▶ _GIVEN INSTRUCTION_:
Print nothing but the lines from the start of the listing below through the line that contains "random.seed(0), np.random.seed(0), noise.seed_set(1)". Do not include the pictures.

▶ _STORED DATA_:

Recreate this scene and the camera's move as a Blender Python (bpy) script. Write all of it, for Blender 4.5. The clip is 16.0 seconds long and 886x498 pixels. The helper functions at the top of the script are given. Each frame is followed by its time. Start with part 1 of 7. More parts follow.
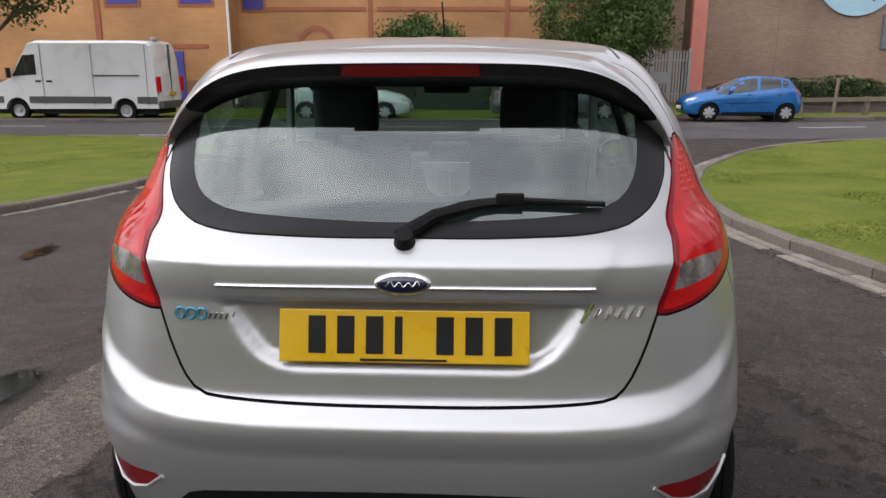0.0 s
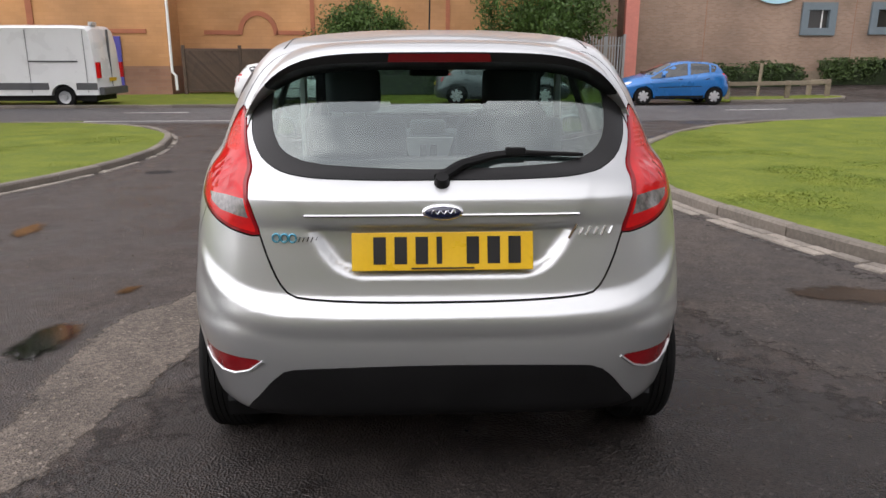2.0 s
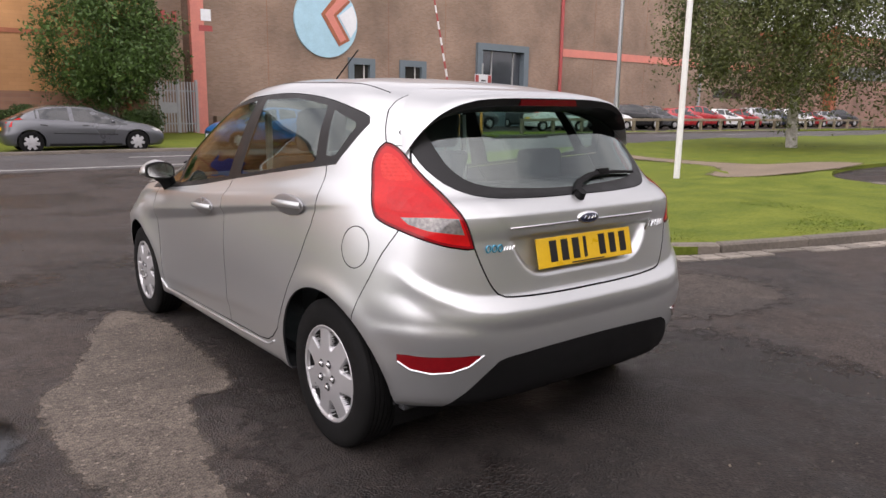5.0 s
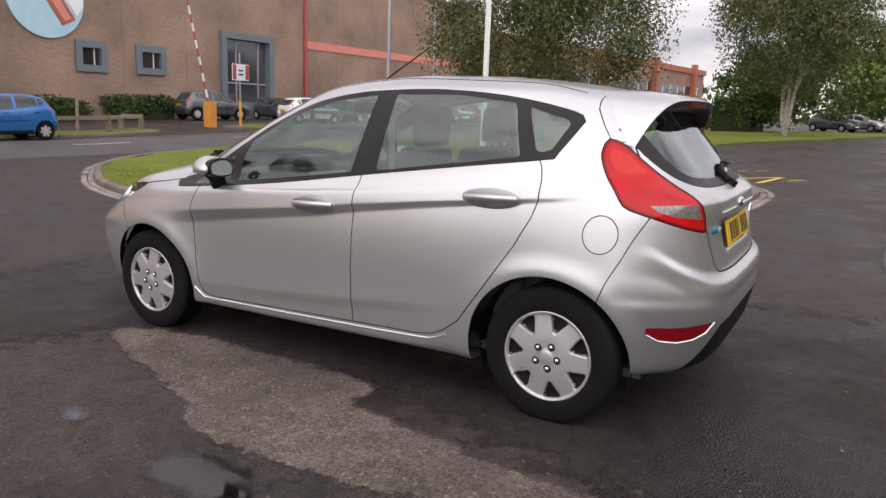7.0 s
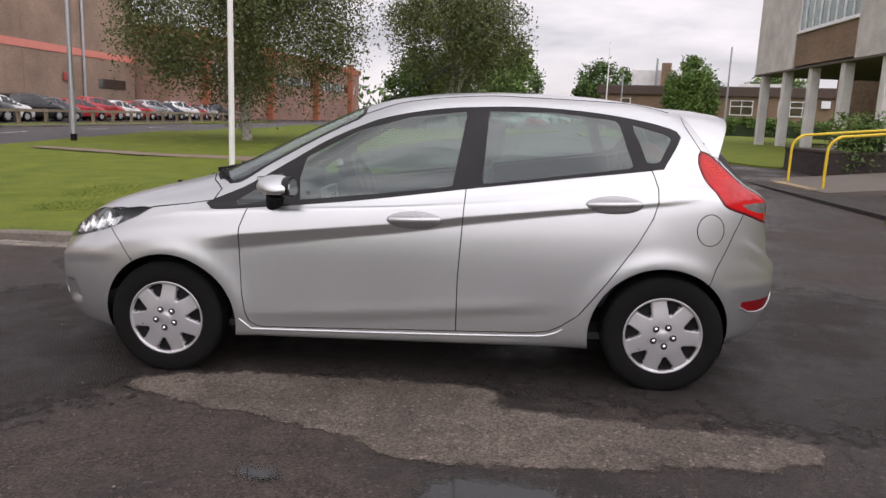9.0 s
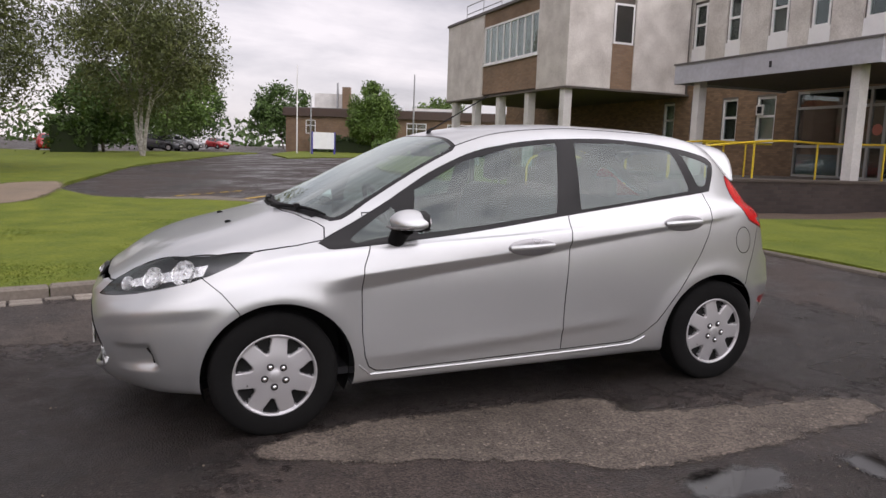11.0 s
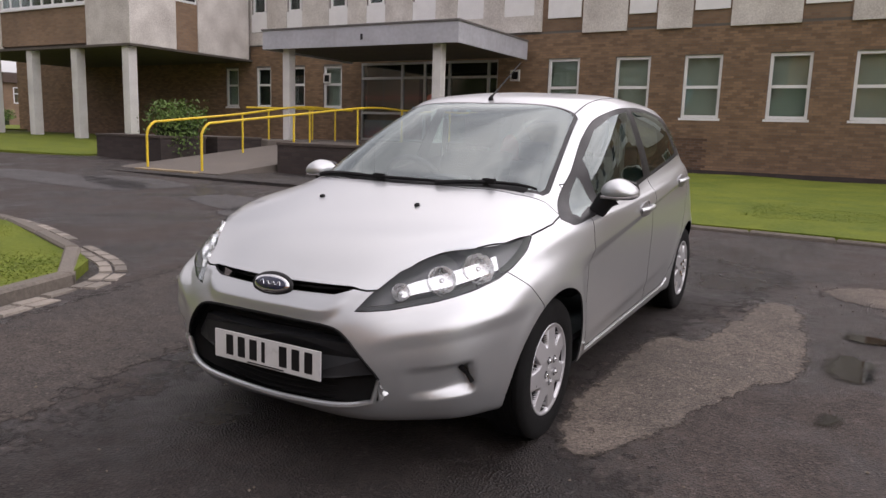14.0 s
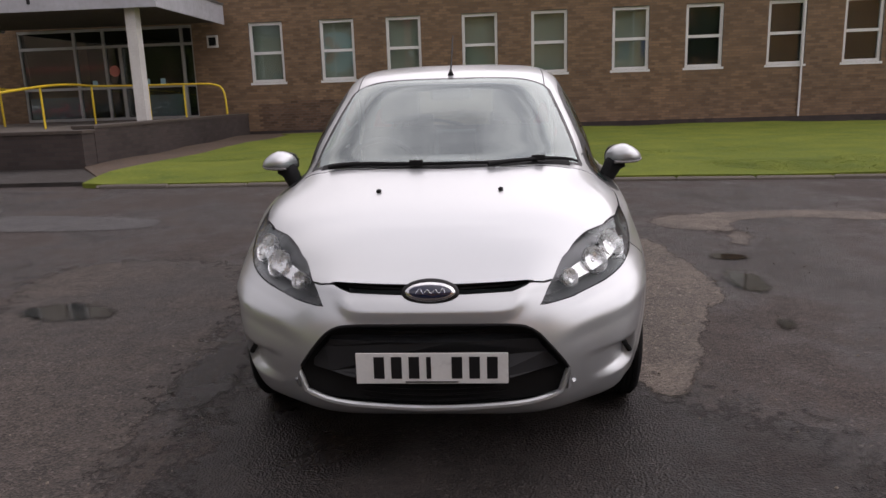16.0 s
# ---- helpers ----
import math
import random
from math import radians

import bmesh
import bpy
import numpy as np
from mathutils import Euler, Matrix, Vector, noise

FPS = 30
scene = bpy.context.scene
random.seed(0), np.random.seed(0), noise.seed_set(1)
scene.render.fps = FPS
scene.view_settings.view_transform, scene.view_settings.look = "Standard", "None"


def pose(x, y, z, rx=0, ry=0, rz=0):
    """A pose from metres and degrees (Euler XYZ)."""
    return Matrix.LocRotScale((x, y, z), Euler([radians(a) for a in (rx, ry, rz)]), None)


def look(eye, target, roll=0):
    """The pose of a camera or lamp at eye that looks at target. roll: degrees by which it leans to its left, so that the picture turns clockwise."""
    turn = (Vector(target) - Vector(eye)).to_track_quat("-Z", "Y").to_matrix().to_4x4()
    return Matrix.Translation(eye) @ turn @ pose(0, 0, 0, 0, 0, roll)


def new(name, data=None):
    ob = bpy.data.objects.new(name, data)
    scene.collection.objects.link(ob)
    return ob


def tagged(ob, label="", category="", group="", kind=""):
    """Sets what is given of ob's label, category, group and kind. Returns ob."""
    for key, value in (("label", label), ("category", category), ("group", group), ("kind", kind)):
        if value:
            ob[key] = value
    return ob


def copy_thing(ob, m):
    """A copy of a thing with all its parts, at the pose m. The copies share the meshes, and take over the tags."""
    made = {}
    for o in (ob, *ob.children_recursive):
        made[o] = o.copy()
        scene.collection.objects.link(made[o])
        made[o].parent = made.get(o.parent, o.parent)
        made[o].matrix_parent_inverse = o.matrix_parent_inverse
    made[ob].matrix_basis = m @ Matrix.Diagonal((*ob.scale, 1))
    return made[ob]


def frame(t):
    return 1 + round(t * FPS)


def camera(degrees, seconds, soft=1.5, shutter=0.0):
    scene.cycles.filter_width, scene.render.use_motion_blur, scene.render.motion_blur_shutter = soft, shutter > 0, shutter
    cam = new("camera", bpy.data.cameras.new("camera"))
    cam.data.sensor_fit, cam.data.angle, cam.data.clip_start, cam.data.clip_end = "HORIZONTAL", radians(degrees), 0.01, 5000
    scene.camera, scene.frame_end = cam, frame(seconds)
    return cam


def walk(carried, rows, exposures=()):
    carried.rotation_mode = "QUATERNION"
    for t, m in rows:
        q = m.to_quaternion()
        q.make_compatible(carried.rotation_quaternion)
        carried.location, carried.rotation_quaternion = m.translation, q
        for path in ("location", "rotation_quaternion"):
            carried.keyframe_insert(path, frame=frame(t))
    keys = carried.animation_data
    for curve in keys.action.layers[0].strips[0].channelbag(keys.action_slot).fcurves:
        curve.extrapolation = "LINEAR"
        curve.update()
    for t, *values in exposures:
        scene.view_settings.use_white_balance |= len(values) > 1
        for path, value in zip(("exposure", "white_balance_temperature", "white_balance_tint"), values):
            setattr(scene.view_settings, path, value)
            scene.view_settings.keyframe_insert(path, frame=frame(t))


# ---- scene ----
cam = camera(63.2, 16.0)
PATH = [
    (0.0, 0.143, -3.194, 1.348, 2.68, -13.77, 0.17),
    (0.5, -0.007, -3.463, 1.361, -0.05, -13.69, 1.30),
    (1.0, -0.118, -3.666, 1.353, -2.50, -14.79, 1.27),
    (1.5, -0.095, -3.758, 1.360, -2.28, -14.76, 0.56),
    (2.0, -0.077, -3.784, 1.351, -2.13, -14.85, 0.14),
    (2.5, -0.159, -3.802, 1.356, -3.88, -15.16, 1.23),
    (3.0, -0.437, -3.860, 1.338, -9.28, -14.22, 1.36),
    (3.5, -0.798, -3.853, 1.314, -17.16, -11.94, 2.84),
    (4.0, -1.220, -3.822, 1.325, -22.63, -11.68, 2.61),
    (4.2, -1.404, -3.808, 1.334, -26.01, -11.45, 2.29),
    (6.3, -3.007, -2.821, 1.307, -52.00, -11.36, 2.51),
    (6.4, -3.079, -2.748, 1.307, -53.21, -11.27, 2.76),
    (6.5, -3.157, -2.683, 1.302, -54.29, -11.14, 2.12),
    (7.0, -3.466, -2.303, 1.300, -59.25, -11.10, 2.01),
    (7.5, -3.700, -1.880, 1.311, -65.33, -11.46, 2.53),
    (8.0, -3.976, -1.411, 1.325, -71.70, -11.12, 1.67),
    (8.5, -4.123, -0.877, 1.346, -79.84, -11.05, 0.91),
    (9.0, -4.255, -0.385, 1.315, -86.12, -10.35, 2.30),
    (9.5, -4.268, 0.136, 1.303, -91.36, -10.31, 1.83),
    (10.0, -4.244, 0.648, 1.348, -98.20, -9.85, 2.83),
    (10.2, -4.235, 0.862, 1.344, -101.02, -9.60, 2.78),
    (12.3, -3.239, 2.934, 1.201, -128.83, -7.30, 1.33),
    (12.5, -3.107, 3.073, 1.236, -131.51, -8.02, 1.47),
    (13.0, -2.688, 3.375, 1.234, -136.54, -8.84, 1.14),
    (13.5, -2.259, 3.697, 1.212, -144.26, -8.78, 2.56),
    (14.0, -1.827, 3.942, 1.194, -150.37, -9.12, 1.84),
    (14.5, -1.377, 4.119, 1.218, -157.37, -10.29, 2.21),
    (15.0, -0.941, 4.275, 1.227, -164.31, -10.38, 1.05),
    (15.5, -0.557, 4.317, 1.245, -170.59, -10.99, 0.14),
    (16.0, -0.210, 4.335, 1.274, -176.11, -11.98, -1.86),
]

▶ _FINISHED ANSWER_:
Recreate this scene and the camera's move as a Blender Python (bpy) script. Write all of it, for Blender 4.5. The clip is 16.0 seconds long and 886x498 pixels. The helper functions at the top of the script are given. Each frame is followed by its time. Start with part 1 of 7. More parts follow.
0.0 s
2.0 s
5.0 s
7.0 s
9.0 s
11.0 s
14.0 s
16.0 s
# ---- helpers ----
import math
import random
from math import radians

import bmesh
import bpy
import numpy as np
from mathutils import Euler, Matrix, Vector, noise

FPS = 30
scene = bpy.context.scene
random.seed(0), np.random.seed(0), noise.seed_set(1)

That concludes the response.